The X15213-16 is rated for continuous-wave operation up to 2 W/cm² at 532 nm, assuming uniform illumination across the active area and adequate thermal management (e.g., conductive mounting to a temperature-stabilized heatsink).
Is phase calibration data provided with the unit?
Yes—each unit ships with a factory-measured pixel-wise phase response lookup table (LUT), enabling linearized 8-bit-to-phase conversion with ≤0.05π RMS residual error after application.
Can the SLM be synchronized with external triggers (e.g., laser pulses)?

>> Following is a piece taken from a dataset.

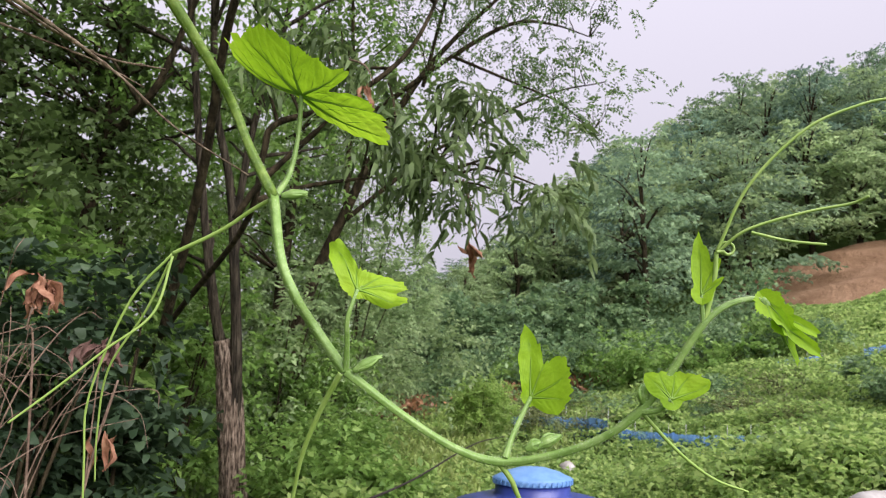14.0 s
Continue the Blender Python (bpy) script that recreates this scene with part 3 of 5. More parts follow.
# leaf tones chosen by place: F_DARK paints deep shade, F_BRIGHT paints light coming in
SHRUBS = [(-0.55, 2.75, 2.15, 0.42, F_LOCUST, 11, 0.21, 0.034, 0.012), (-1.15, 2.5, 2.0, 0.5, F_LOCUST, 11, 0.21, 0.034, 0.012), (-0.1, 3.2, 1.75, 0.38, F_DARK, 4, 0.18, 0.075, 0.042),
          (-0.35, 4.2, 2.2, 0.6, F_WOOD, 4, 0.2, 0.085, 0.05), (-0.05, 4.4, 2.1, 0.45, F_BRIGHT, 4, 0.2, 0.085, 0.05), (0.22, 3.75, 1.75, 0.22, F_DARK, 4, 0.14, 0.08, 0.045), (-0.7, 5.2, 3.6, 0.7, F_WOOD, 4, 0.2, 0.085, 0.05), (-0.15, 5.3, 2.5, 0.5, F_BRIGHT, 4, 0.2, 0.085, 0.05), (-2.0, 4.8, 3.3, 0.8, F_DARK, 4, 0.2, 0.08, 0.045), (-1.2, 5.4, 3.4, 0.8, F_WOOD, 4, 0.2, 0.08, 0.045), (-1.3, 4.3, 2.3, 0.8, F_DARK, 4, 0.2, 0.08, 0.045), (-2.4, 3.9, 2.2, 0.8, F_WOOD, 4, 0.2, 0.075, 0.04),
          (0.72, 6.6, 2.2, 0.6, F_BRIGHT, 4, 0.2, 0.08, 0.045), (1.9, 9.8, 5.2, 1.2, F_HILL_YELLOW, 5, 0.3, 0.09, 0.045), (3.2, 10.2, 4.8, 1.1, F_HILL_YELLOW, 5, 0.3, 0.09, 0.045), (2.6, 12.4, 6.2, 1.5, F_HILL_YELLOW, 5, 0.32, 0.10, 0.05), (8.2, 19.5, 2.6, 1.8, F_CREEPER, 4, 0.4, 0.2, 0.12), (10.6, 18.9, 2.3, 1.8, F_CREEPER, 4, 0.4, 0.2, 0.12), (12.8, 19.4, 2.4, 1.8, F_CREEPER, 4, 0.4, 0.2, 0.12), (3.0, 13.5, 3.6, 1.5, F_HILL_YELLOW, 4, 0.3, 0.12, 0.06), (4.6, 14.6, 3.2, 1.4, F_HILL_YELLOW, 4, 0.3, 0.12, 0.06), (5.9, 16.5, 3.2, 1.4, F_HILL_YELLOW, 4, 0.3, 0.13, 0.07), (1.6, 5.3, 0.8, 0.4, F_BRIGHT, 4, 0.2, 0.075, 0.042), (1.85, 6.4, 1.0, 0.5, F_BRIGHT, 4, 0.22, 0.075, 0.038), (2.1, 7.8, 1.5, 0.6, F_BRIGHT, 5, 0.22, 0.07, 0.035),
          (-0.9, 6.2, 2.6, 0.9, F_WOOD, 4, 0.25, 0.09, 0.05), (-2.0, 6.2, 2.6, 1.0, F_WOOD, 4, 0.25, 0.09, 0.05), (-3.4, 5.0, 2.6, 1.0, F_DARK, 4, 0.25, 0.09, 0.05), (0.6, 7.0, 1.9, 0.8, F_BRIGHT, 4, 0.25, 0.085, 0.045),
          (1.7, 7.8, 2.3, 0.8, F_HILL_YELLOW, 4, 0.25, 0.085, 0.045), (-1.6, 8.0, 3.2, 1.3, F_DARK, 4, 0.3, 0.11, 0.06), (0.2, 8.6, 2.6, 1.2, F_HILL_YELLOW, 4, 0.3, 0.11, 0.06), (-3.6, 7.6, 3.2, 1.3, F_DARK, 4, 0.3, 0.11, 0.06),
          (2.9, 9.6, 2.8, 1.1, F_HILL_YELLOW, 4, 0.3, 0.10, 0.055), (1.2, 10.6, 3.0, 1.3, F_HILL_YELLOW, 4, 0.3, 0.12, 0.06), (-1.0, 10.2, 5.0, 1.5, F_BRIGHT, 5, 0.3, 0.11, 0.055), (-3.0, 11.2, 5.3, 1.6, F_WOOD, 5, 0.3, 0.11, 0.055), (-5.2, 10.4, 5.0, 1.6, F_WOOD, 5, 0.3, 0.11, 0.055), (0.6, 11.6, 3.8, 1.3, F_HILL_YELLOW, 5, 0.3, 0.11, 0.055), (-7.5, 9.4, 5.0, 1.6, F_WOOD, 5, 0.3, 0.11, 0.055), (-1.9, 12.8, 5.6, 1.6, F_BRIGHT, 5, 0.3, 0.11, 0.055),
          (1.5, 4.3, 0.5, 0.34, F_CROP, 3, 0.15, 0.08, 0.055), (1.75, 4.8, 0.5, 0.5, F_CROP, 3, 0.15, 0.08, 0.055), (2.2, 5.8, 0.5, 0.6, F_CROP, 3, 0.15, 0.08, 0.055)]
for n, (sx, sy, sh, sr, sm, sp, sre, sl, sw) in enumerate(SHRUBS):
    lab = {F_HILL_YELLOW.name: "yellowish-green thicket between wood and hill, paled in colour for haze", F_LOCUST.name: "young locust shrub with feathery compound leaves", F_DARK.name: "shrub with oval leaves, darkened in colour for the shade", F_WOOD.name: "green woodland shrub under the trees", F_BRIGHT.name: "woodland shrub with light put into its pale green leaf colour", F_CREEPER.name: "creeper-covered shrub at the field's far edge", F_CROP.name: "low leafy weeds at the wood's edge"}[sm.name]
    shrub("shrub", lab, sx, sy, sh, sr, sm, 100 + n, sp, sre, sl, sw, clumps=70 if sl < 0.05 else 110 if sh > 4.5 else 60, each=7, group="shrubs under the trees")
shrub("bush", "round bright green bush standing alone in the field", 5.62, 11.3, 0.98, 0.42, F_BUSH, 190, 5, 0.17, 0.060, 0.030, clumps=90, each=7, droop=0.05)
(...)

While the native DVI interface does not support hardware triggering, USB-B communication allows for software-synchronized pattern updates with microsecond-level latency via Hamamatsu’s SDK API.
Does the device support custom phase patterns generated in Python or MATLAB?
Yes—the control software accepts 1272 × 1024 grayscale bitmaps in standard formats; users may generate patterns programmatically and upload them directly using the included DLL-based API or Python wrapper.
Is there an option for extended wavelength operation beyond 460–560 nm?
No—optical coatings and LC birefringence properties are optimized specifically for this band. Operation outside this range results in degraded phase contrast, reduced efficiency, and potential long-term reliability risks.